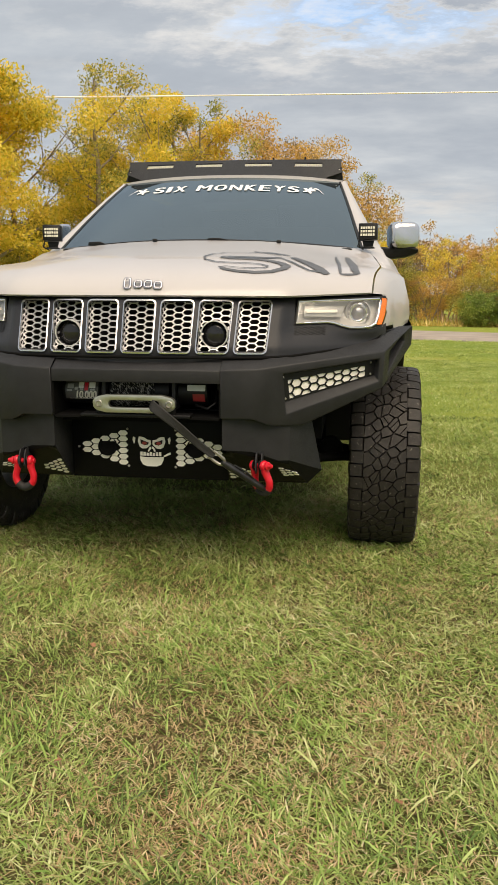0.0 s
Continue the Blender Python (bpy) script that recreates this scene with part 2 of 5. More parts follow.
DARKRED = material("dark_red_sticker", (0.30, 0.03, 0.03), 0.4, 0, 0.1, 40)
RUBBER = material("tyre_rubber", (0.0215, 0.0191, 0.0177), 0.52, 0, 0.35, 40, spec=0.28, bump=0.9, bump_scale=160, dust=((0.20, 0.185, 0.16), 90, 0.64, 0.72))
ROPE = material("black_rope", (0.03, 0.03, 0.03), 0.8, 0, 0.3, 300, bump=0.8, bump_scale=500, island=[(0.0, (0.35, 0.35, 0.35)), (0.5, (0.8, 0.8, 0.8)), (0.66, (12, 12, 11.5))])
LINE = material("winch_line_sleeve", (0.012, 0.012, 0.012), 0.7, 0, 0.3, 120, bump=0.8, bump_scale=700)
GREYDECAL = material("dark_grey_decal", (0.07, 0.07, 0.075), 0.35, 0, 0.1, 10)
WHITEDECAL = material("white_decal", (0.75, 0.76, 0.78), 0.5, 0, 0.05, 30)
GREYPRINT = material("grey_print", (0.33, 0.34, 0.35), 0.5, 0, 0.15, 60)
AMBER = material("amber_lens", (0.85, 0.19, 0.004), 0.3, 0, 0.1, 60)
HOUSING = material("headlight_silver", (0.44, 0.44, 0.44), 0.30, 0.25, 0.12, 15)
BADGE = material("dark_chrome", (0.34, 0.34, 0.37), 0.3, 1.0, 0.05, 20)
DARKLENS = material("projector_glass", (0.014, 0.014, 0.016), 0.12, 0, 0.1, 30, coat=0.3, spec=0.35)
LED = material("led_diffuser", (0.85, 0.83, 0.76), 0.3, 0, 0.05, 60, emit=((1.0, 0.93, 0.8), 0.12))
LEDROW = material("led_chip", (0.80, 0.74, 0.58), 0.25, 0.3, 0.3, 300, emit=((1.0, 0.90, 0.70), 0.05))
LEATHER = material("tan_upholstery", (0.22, 0.18, 0.13), 0.6, 0, 0.1, 20)
WINDSCREEN = glass("tinted_glass", (0.03, 0.038, 0.042), 2.7, sheen=(0.74, 0.90, 1.0))
LENS = glass("clear_lens", (0.95, 0.94, 0.92), 1.5, haze=0.08)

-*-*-

In this exercise, set down all of the data exactly, without the pictures.

> [Solved exercise]:
0.0 s
Continue the Blender Python (bpy) script that recreates this scene with part 2 of 5. More parts follow.
DARKRED = material("dark_red_sticker", (0.30, 0.03, 0.03), 0.4, 0, 0.1, 40)
RUBBER = material("tyre_rubber", (0.0215, 0.0191, 0.0177), 0.52, 0, 0.35, 40, spec=0.28, bump=0.9, bump_scale=160, dust=((0.20, 0.185, 0.16), 90, 0.64, 0.72))
ROPE = material("black_rope", (0.03, 0.03, 0.03), 0.8, 0, 0.3, 300, bump=0.8, bump_scale=500, island=[(0.0, (0.35, 0.35, 0.35)), (0.5, (0.8, 0.8, 0.8)), (0.66, (12, 12, 11.5))])
LINE = material("winch_line_sleeve", (0.012, 0.012, 0.012), 0.7, 0, 0.3, 120, bump=0.8, bump_scale=700)
GREYDECAL = material("dark_grey_decal", (0.07, 0.07, 0.075), 0.35, 0, 0.1, 10)
WHITEDECAL = material("white_decal", (0.75, 0.76, 0.78), 0.5, 0, 0.05, 30)
GREYPRINT = material("grey_print", (0.33, 0.34, 0.35), 0.5, 0, 0.15, 60)
AMBER = material("amber_lens", (0.85, 0.19, 0.004), 0.3, 0, 0.1, 60)
HOUSING = material("headlight_silver", (0.44, 0.44, 0.44), 0.30, 0.25, 0.12, 15)
BADGE = material("dark_chrome", (0.34, 0.34, 0.37), 0.3, 1.0, 0.05, 20)
DARKLENS = material("projector_glass", (0.014, 0.014, 0.016), 0.12, 0, 0.1, 30, coat=0.3, spec=0.35)
LED = material("led_diffuser", (0.85, 0.83, 0.76), 0.3, 0, 0.05, 60, emit=((1.0, 0.93, 0.8), 0.12))
LEDROW = material("led_chip", (0.80, 0.74, 0.58), 0.25, 0.3, 0.3, 300, emit=((1.0, 0.90, 0.70), 0.05))
LEATHER = material("tan_upholstery", (0.22, 0.18, 0.13), 0.6, 0, 0.1, 20)
WINDSCREEN = glass("tinted_glass", (0.03, 0.038, 0.042), 2.7, sheen=(0.74, 0.90, 1.0))
LENS = glass("clear_lens", (0.95, 0.94, 0.92), 1.5, haze=0.08)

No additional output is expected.